By now every adviser, licensee and paraplanner would be well aware of the impending changes to annual opt-in, consents and ‘lack of independence’ disclosures. Combine these with the impending product design and distribution obligations (DDOs) and varying fee consent requirements from every platform, and a busy year lies ahead for those advisers that remain.

  • Late last week the federal government offered some relief, after an outcry from almost all the major professional associations supporting financial advisers. Under the current legislation, a transitional provision applies for the period 1 July 2021 to 30 June 2022 which meant that a client must be provided with a new format fee disclosure statements (FDS) before 30 June 2022 and that this date effectively reset the anniversary of disclosure date.
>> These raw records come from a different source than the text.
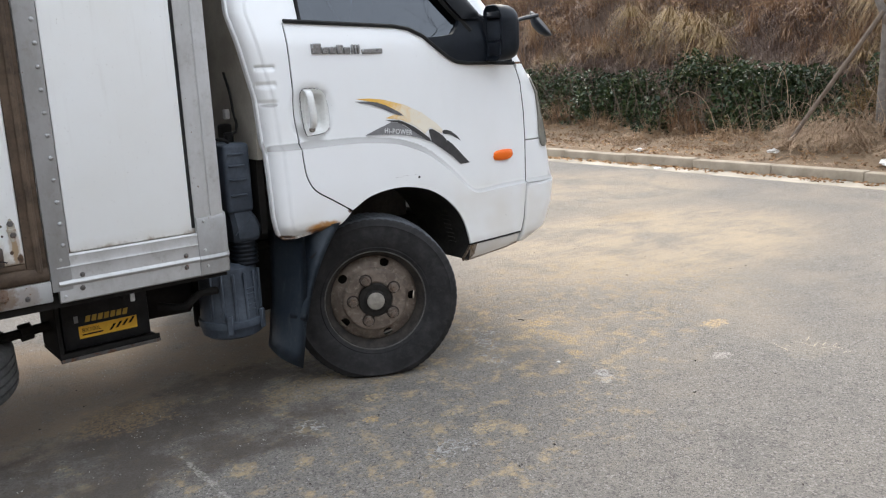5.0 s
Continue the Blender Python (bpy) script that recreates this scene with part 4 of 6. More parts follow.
def side_y(s, z):
    """The cab's side: tumblehome over the waist, flared below the swage line, rolled in at its rear and lower edges, dished behind the handle."""
    lean = z - 1.44
    y = 0.086 + 0.15 * (lean + math.sqrt(lean * lean + 0.0012))
    tall = 0.026 + 0.008 * step01((s - 0.1) / 0.2) - 0.016 * step01((s - 0.48) / 0.12)
    up = min(1.0, max(0.0, (swage_z(s) + tall - z) / tall))
    under = up * up * (1.6 - 0.6 * up)
    y -= 0.020 * under * (1 - 0.4 * step01((0.9 - z) / 0.3)) * (1 - 0.35 * step01((s - 0.38) / 0.2))
    if s < -0.1 and z < 0.75:
        y += 0.022 * (1 - max(0.0, z - 0.69) / 0.06) ** 2
    if z < 0.55 and s > 0.3:
        y += 0.05 * (1 - max(0.0, z - 0.43) / 0.12) ** 2
    if s < -0.2:
        # a pressed fold runs down the rear edge and turns along the bottom
        inset = min(s - lerp_table(z, REAR) - 0.050, (z - 0.708) * 1.0 if s < -0.1 else 1.0)
        y += 0.007 * (1 - step01(inset / 0.014 + 0.5))
    r = math.hypot((s + 0.245) / 0.115, (z - 1.175) / 0.125)
    y += 0.020 * step01((1.0 - r) / 0.55)
    pocket = (abs(s + 0.224) / 0.052) ** 4 + (abs(z - 1.175) / 0.083) ** 4
    y += 0.050 * step01((1.1 - pocket) / 0.5)
    for zr in (1.354, 1.290, 1.222):
        if -0.474 < s < -0.386:
            across = step01((s + 0.474) / 0.010) * step01((-0.386 - s) / 0.012)
            y += 0.009 * across * (step01(1 - (z - zr) / 0.007) if z > zr else step01(1 - (zr - z) / 0.020))
    return y


def cab_pt(s, z, off=0.0):
    """A place on the cab's skin: s runs along the side and round the front corner; off stands it proud."""
    r = corner_radius(z)
    xc = lerp_table(z, NOSE) - 0.355 * r
    y0 = side_y(min(s, xc), z)
    xr = lerp_table(z, REAR) + REAR_R
    if s < xr:
        a = (xr - s) / REAR_R
        return Vector((xr - (REAR_R + off) * math.sin(a), y0 + REAR_R - (REAR_R + off) * math.cos(a), z))
    if s <= xc:
        return Vector((s, y0 - off, z))
    a = (s - xc) / r
    if a < math.pi / 2:
        return Vector((xc + (r + off) * math.sin(a), y0 + r - (r + off) * math.cos(a), z))
    return Vector((xc + r + off, min(CENTRE, y0 + r + s - xc - r * math.pi / 2), z))


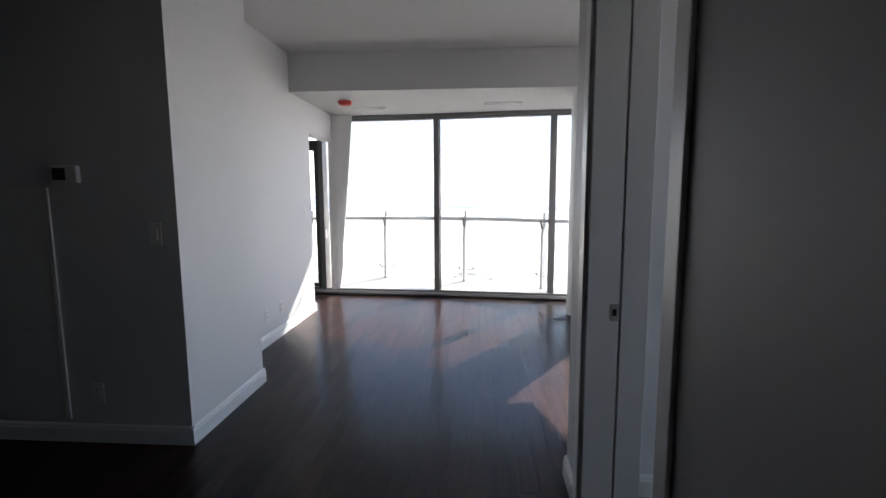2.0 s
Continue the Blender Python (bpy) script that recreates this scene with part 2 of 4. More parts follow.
WALL = mat("white_wall_paint", (0.71, 0.71, 0.715), 0.55, vary=0.02, scale=1.5, bump=0.08, bump_scale=350)
# white wall paint again, its colour darkened to stand in for hall shade
HALL_SHADED = mat("shaded_hall_paint", (0.35, 0.35, 0.355), 0.55, vary=0.02, scale=1.5, bump=0.08, bump_scale=350)
# near-black for unseen walls only, to soak up light bounced through the hall
LIGHT_SINK = mat("unseen_light_sink_paint", (0.045, 0.045, 0.046), 0.6, vary=0.03, scale=1.5, bump=0.08, bump_scale=300)
CEIL = mat("white_ceiling_paint", (0.56, 0.56, 0.555), 0.8, vary=0.02, scale=1.2, bump=0.15, bump_scale=250)
TRIM = mat("white_trim_gloss", (0.82, 0.82, 0.81), 0.35, vary=0.02, scale=3, bump=0.03)
COLUMN = mat("column_paint", (0.76, 0.76, 0.75), 0.5, vary=0.025, scale=2, bump=0.06, bump_scale=200, stretch=(1, 1, 0.4))
FLOOR = wood_floor("dark_stained_boards")
SUBFLOOR = mat("floor_joint", (0.012, 0.008, 0.006), 0.8)
ALU = mat("grey_frame_coating", (0.20, 0.20, 0.203), 0.42, 0.15, vary=0.05, scale=4, bump=0.03, stretch=(1, 1, 0.3))
ENDPOST = mat("end_post_coating", (0.11, 0.11, 0.112), 0.4, 0.15, vary=0.05, scale=4, bump=0.03)
DOORF = mat("dark_door_frame_coating", (0.052, 0.050, 0.049), 0.5, 0.0, vary=0.05, scale=4, bump=0.03, spec=0.25)
ALU_LIGHT = mat("light_sill_metal", (0.52, 0.52, 0.51), 0.36, 0.3, vary=0.06, scale=5, bump=0.03)
BLACK = mat("black_frame_coating", (0.018, 0.018, 0.02), 0.42, 0.0, vary=0.08, scale=8)
GASKET = mat("rubber_gasket", (0.012, 0.012, 0.012), 0.7)
PANE = glass("window_glass", (0.83, 0.83, 0.835), 0.010)
GUARD = glass("guard_glass", (0.95, 0.965, 0.945), 0.105)
GUARD_SIDE = glass("side_guard_glass", (0.80, 0.845, 0.83), 0.085)
EDGE = mat("glass_edge_green", (0.10, 0.19, 0.16), 0.15, vary=0.05)
STEEL = mat("satin_steel", (0.50, 0.51, 0.52), 0.32, 0.85, vary=0.06, scale=9, bump=0.02)
POSTM = mat("painted_post_metal", (0.52, 0.54, 0.56), 0.35, 0.5, vary=0.06, scale=8)
CONC = mat("balcony_concrete", (0.47, 0.465, 0.44), 0.85, vary=0.24, scale=1.6, bump=0.4, bump_scale=90)
SOFF = mat("canopy_concrete_paint", (0.66, 0.68, 0.66), 0.8, vary=0.05, scale=1.2, bump=0.2, bump_scale=60)
FABRIC = mat("white_fabric", (0.78, 0.78, 0.76), 0.9, vary=0.03, scale=5, bump=0.2, bump_scale=700)
VENTM = mat("white_gloss_metal", (0.88, 0.88, 0.87), 0.22, 0.0, vary=0.02, coat=0.5)
RED = mat("red_plastic_cover", (0.55, 0.03, 0.02), 0.35, vary=0.05)
PLASTIC = mat("white_plastic", (0.78, 0.78, 0.76), 0.35, vary=0.015)
DARKSLOT = mat("dark_slot", (0.01, 0.01, 0.01), 0.8)
SCREEN = mat("grey_display", (0.05, 0.055, 0.05), 0.2)
BRONZE = mat("dark_floor_cover_metal", (0.018, 0.017, 0.016), 0.5, 0.0, vary=0.1, scale=20)
LAKE = lake("snowy_lake_ice")
SNOW = mat("snow", (0.78, 0.80, 0.82), 0.9, vary=0.08, scale=0.05)


def snowy_ground(name, bare, scale):
    """Bare winter ground with ragged patches of lying snow."""
    m = mat(name, bare, 0.95, vary=0.3, scale=scale * 4)
    n, l = m.node_tree.nodes, m.node_tree.links
    b = n["Principled BSDF"]
    old = b.inputs["Base Color"].links[0].from_socket
    geo, noi, cut, mix = n.new("ShaderNodeNewGeometry"), n.new("ShaderNodeTexNoise"), n.new("ShaderNodeMapRange"), n.new("ShaderNodeMix")
    noi.inputs["Scale"].default_value, noi.inputs["Detail"].default_value, noi.inputs["Roughness"].default_value = scale, 9, 0.68
    cut.inputs["From Min"].default_value, cut.inputs["From Max"].default_value = 0.46, 0.63
    mix.data_type = "RGBA"
    mix.inputs["B"].default_value = (0.66, 0.655, 0.61, 1)
    l.new(geo.outputs["Position"], noi.inputs["Vector"]), l.new(noi.outputs[0], cut.inputs[0]), l.new(cut.outputs[0], mix.inputs["Factor"])
    l.new(old, mix.inputs["A"]), l.new(mix.outputs["Result"], b.inputs["Base Color"])
    return m


CITY = snowy_ground("city_ground", (0.24, 0.24, 0.22), 0.07)
LOT = snowy_ground("car_park_ground", (0.34, 0.335, 0.31), 0.16)
ROOFS = snowy_ground("snowy_flat_roof", (0.33, 0.33, 0.31), 0.06)
ASPH = mat("wet_asphalt", (0.22, 0.22, 0.21), 0.8, vary=0.2, scale=0.1)
# woodland colour made paler to stand in for haze in the air
TREE = mat("hazed_woodland", (0.40, 0.43, 0.41), 0.95, vary=0.3, scale=0.02)
# TOWER, TOWER_B and RIB are lightened to stand in for haze
TOWER = mat("tower_facade", (0.62, 0.60, 0.52), 0.7, vary=0.2, scale=0.12, stretch=(1, 1, 0.08))
DARKB = mat("dark_panel_facade", (0.23, 0.26, 0.25), 0.7, vary=0.22, scale=0.10, stretch=(1, 1, 0.2))
DARKW = mat("dark_far_window_glass", (0.17, 0.20, 0.195), 0.25, vary=0.25, scale=0.2)
MIDB = mat("weathered_panel_facade", (0.31, 0.32, 0.30), 0.6, vary=0.3, scale=0.10, stretch=(1, 1, 0.1))
TOWER_B = mat("tower_concrete", (0.66, 0.65, 0.56), 0.8, vary=0.14, scale=0.06, stretch=(1, 1, 0.3))
# far glass lightened for haze too, close to the concrete's colour
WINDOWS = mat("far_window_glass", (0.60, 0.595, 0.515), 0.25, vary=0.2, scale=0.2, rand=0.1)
GREENGLASS = mat("green_tower_glass", (0.36, 0.44, 0.35), 0.3, vary=0.2, scale=0.05)
POSTD = mat("dark_blade_metal", (0.17, 0.175, 0.18), 0.38, 0.4, vary=0.06, scale=8)
RIB = mat("tower_rib_panel", (0.58, 0.56, 0.485), 0.7, vary=0.25, scale=0.12, stretch=(1, 1, 0.08))
CLAMP = mat("dark_steel_clamp", (0.10, 0.10, 0.105), 0.35, 0.6, vary=0.08, scale=20)
HULL = mat("ship_hull", (0.24, 0.23, 0.22), 0.7, vary=0.2)


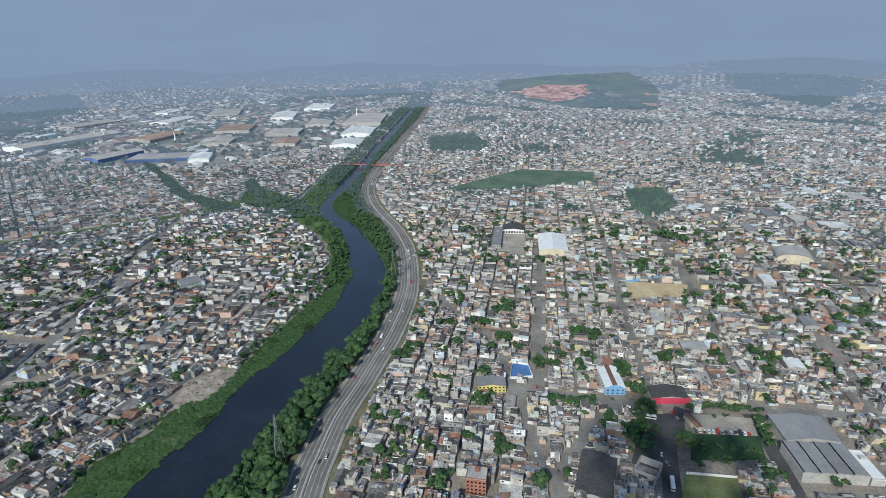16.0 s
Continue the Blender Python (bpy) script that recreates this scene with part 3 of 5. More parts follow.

    Minister for Superannuation, Financial Services and the Digital Economy, Senator Jane Hume, announced last week that the requirement to accurately disclose all fees up to the day the new format FDS is issued would be waived for the transition period. This followed concerns about the near -impossibility of being able to bring together fee information from multiple sources, collate this and deliver it to every client in a single day.

    The relief provided means that advisers will have 60 days to provide clients an ‘estimate,’ rather than specific amount of the fees they will pay prior to issuing a new agreement from 1 July 2022, effectively covering-off on the additional period between their anniversary and 1 July. Advisers would then have to report the estimate along side the actual fees charged for the remainder of the previous 12 months.